Кадр из фильма «В королевстве Неаполь»

 

Можно пойти дорогой кино, где чередование картин, подобно кадрам, образует законченный фильм, то есть музей. Можно рассматривать каждую картину в отдельности, уподобиться высоколобому искусствоведу. Или же использовать «эффект Кулешова» (дорога кино №2), где каждая отдельная частица, соприкасаясь с другой, будет выявлять те или иные смыслы. Присовокупив к этому отголоски прочитанных книг и отзвуки музыкальных композиций, в голове зрителя может родиться черте что. Даже если обозначить конечный смысл метафорой или аллегорией, итог зрительского восприятия будет сродни мозаичному произведению, где каждая деталь тут же обретает и тут же теряет свое значение.
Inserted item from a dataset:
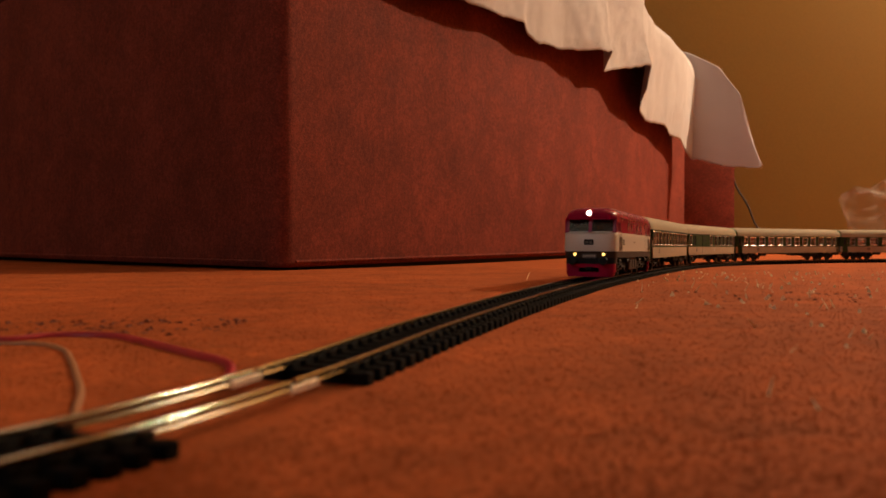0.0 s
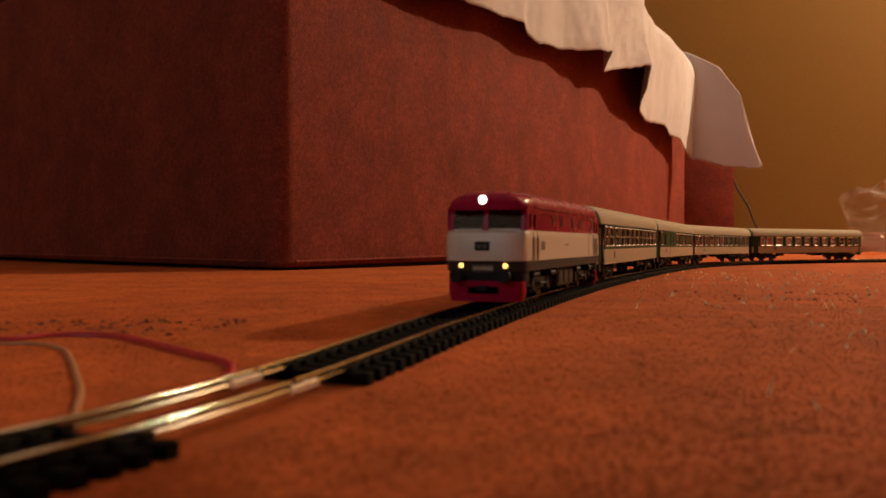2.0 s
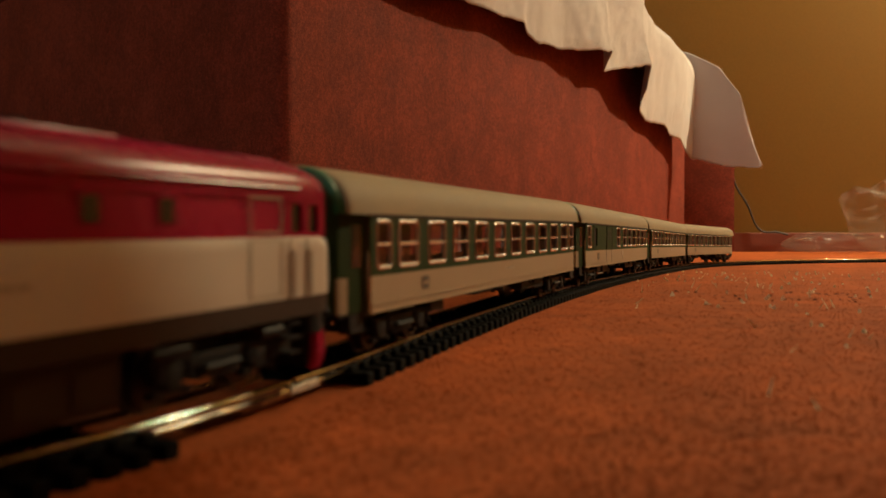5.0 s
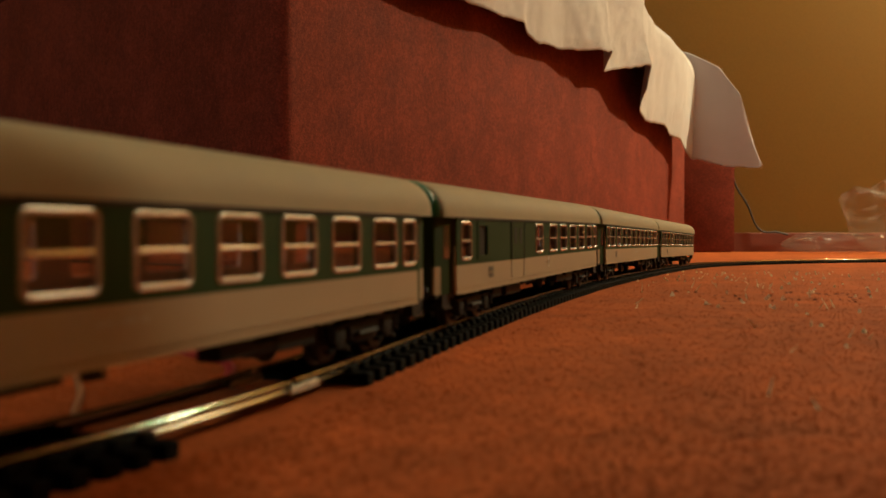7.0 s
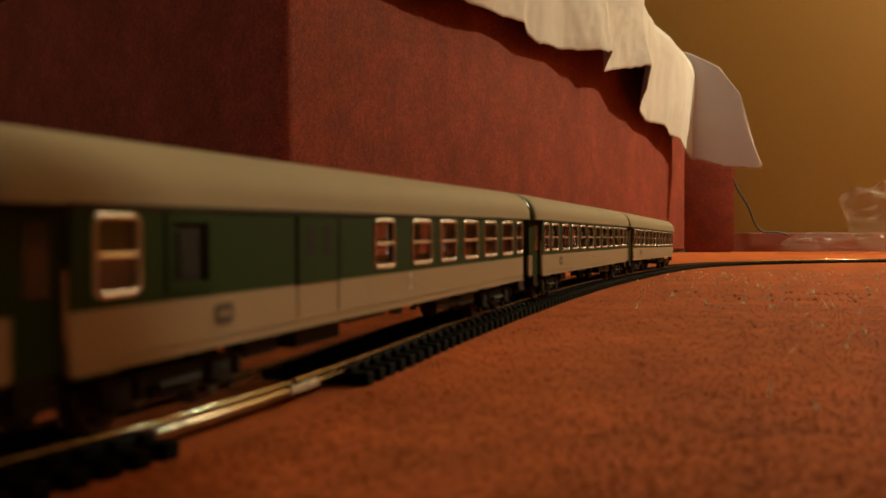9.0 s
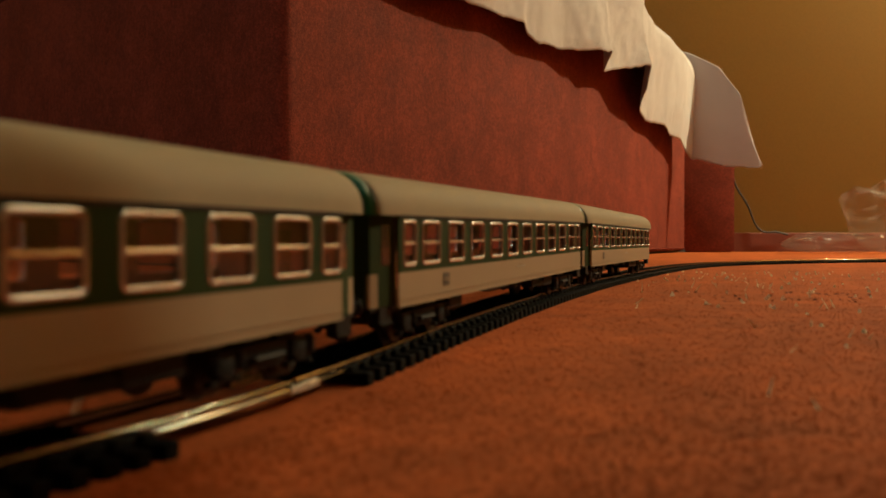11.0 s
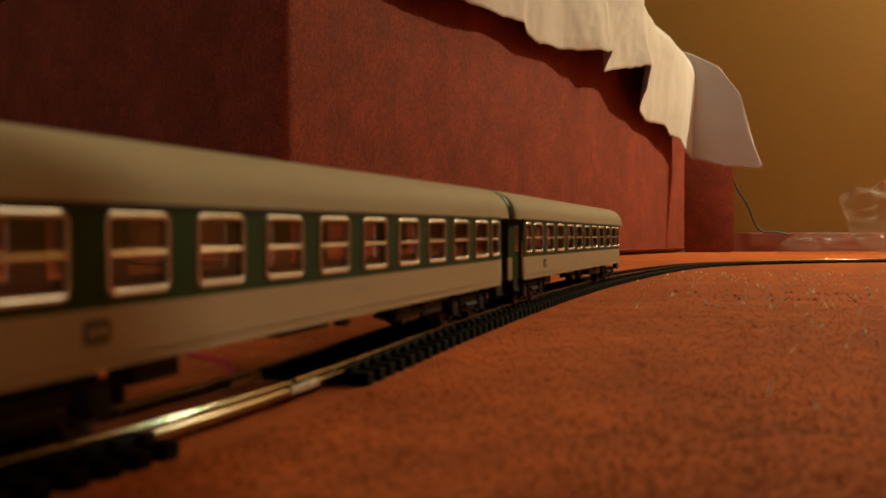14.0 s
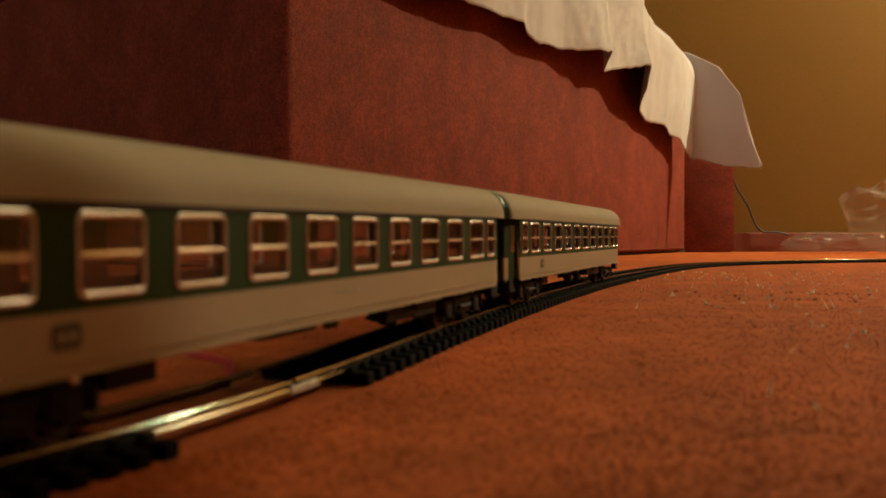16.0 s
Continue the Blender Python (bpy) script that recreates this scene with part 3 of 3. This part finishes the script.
    if kind != "seat":
        for s in (-1, 1):
            bm = box(B(), 0.034, 0.056, min(s * 0.0060, s * 0.0130), max(s * 0.0060, s * 0.0130), 0.0060, 0.0108, 0.0006)
            part("equipment_box", bm, M_DARK, c)
    bm = box(B(), 0.006, 0.029, -0.0128, 0.0128, 0.0088, 0.0112, 0.0005)
    part("battery_tray", bm, M_DARK, c)
    for s in (-1, 1):
        bm = B()
        box(bm, -0.0010, 0.0026, min(s * 0.0122, s * 0.0146), max(s * 0.0122, s * 0.0146), 0.0086, 0.0112, 0.0003)
        rod(bm, (0.0008, s * 0.0146, 0.0096), (0.0008, s * 0.0152, 0.0096), 0.0010, 12)
        part("brake_valve", bm, M_STEEL, c, "steel brake valve")
    bm = B()
    for s in (-1, 1):
        box(bm, -0.076, 0.076, min(s * 0.0122, s * 0.0130), max(s * 0.0122, s * 0.0130), 0.0103, 0.0116)
        rod(bm, (-0.076, s * 0.006, 0.0098), (-0.030, s * 0.006, 0.0098), 0.0004, 6)
        rod(bm, (-0.053, s * 0.0118, 0.0078), (-0.044, s * 0.0118, 0.0078), 0.0019, 12)
    part("underframe", bm, M_DARK, c, smooth=True)
    c["piv"] = 0.0985
    return c, [bogie(c, 0.0985, 0.0287, 0.0053, False), bogie(c, -0.0985, 0.0287, 0.0053, False)]


# ---- diesel locomotive ----
LHALF = 0.0895
LW = 0.0172


def nose_plan(x_tip, w, n=14, k=0.010, prow=0.0):
    """Front plan outline from one flank to the other: rounded corners and a gently bowed face."""
    pts = []
    for i in range(n + 1):
        a = -math.pi / 2 + math.pi * i / n
        c, s = math.cos(a), math.sin(a)
        pts.append((x_tip - k + k * abs(c) ** 0.55 * (1 if c >= 0 else -1) + prow * (1 - abs(s) ** 0.42), w * math.copysign(abs(s) ** 0.42, s)))
    return pts


def band(z0, z1, xf0, xf1, w0, w1, k=0.010):
    """A ring of the body between two heights, both ends rounded alike."""
    def plan(xf, w):
        f = nose_plan(xf, w, k=k)
        return f + [(-x, -y) for x, y in f]
    bm = B()
    loft(bm, [[(x, y, z0) for x, y in plan(xf0, w0)], [(x, y, z1) for x, y in plan(xf1, w1)]])
    return bm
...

Ведь поток интерпретаций неиссякаем и оставляет во рту острый привкус переперченного салата. Вопрос в том, стоит ли неспециалисту как-то иначе воспринимать ту классическую культуру, которая скрупулёзно распределена по залам музеев, галереям, оперным и драматическим театрам?

Возможно, не подражание мастерам прошлого, а «игра в классики» есть адекватное восприятие классических форм. Пусть она и ведет к переизбытку, китчу, но где мозаичные осколки не застыли во времени, а жаждут его. Подобно тому, как Рауль Вилар (1) хотел скучать, чтобы «Время длилось дольше времени». Равно и Вернер Шретер – он стремится к проживанию, где ритм задает тон его персональной эстетской «скуки», где осколки его мозаики меняют свой цвет согласно направлению солнечных лучей, где пение окрашивает и без того яркие образы его картин, и где жест откидывает тень сомнения. Раскручивая эти шестеренки в произвольном порядке, Шрётер приводит в действие механизм, производящий оригинальные аллегорические образы (2), граничащие с китчем, который он понимает в более широком смысле, чем просто излишество (3). Таким образом, Вернера Шрётера можно зачислить в условный список «прóклятых поэтов» с их символизмом и декадентством. Он снимает стихи, где сквозной темой является безумие, распад, горячая влюбленность, смерть.

 

Кадр из фильма «Двое»

 

I. Ритм

Шарль Бодлер часто использовал гекзаметр, придавая этому античному метру большую гибкость и таким образом совершенствуя изящество своих стихов. Его «Аллегория» была переведена Эллисом 6-стистопным ямбом, что вполне соответствует ритму оригинала: «То – образ женщины с осанкой величавой,/ Чья прядь в бокал вина бежит волной курчавой,/ С чьей плоти каменной бесчувственно скользят/ И когти похоти и всех вертепов яд». Своеобразный продукт вдохновения, аллегория, у Бодлера становится прекрасной блудницей, на что его подвигли Разврат и Красота. Не зря в фильме «Двое» (2002) Эрика (Анника Кул) твердит своей возлюбленной Магдалене (Изабель Юппер): «Fuck me! Fuck me, darling! Fuck me, now!», а затем отвечает ей на претензии об использовании макияжа, что без него она изменяет своему мужу по-настоящему, подобно тому, как солдат без формы – просто убийца.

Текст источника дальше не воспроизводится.